The cost is usually negligible compared with the correctness benefits.
Common Pitfalls
Do not assume:
one byte = one character
This is false for UTF-8.
Do not assume:
one code point = one visible character
This is also false.
Normalize before hashing, indexing, or storing keys.
Use the same normalization strategy everywhere.
Define clearly whether algorithms operate on:
- Bytes
- Code points
- Grapheme clusters
Mixing these units causes subtle bugs.
Correctness
A Unicode-aware algorithm is correct only when equality, ordering, hashing, and indexing all operate on the same textual representation.
Normalization provides that representation.

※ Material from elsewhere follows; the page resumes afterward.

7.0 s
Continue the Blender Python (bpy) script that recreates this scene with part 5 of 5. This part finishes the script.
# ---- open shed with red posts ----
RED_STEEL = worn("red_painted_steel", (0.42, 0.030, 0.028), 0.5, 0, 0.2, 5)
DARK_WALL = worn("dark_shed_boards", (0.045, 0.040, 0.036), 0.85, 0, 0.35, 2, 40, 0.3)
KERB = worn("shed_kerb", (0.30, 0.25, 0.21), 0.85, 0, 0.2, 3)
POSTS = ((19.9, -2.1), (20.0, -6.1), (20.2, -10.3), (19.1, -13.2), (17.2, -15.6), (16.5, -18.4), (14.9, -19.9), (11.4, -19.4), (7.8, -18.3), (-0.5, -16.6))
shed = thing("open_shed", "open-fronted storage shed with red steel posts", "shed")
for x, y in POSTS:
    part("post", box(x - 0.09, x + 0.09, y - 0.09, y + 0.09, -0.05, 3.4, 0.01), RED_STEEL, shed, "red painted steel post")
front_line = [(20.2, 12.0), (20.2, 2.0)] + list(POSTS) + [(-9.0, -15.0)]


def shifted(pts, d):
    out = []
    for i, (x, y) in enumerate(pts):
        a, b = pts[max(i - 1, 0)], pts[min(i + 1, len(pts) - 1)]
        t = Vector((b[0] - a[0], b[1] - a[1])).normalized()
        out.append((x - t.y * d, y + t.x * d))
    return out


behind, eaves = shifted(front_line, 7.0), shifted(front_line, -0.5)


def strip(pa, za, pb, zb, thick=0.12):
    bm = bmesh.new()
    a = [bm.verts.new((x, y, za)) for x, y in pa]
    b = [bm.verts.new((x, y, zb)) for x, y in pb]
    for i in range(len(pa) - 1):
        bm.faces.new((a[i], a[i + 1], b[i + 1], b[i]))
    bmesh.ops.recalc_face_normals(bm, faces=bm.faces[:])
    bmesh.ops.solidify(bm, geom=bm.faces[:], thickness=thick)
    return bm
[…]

Once normalization is applied consistently, equivalent text sequences map to the same canonical form, allowing comparisons and data structures to behave predictably.
Takeaway
Unicode transforms text processing from a simple sequence-of-characters problem into a representation problem. Before applying string algorithms, you must decide what constitutes a character, what constitutes equality, and how equivalent representations are handled. Normalization provides the foundation for these decisions. Without it, otherwise correct algorithms can produce surprising results. With it, classic techniques such as hashing, tries, suffix arrays, edit distance, and pattern matching continue to work reliably across modern multilingual text.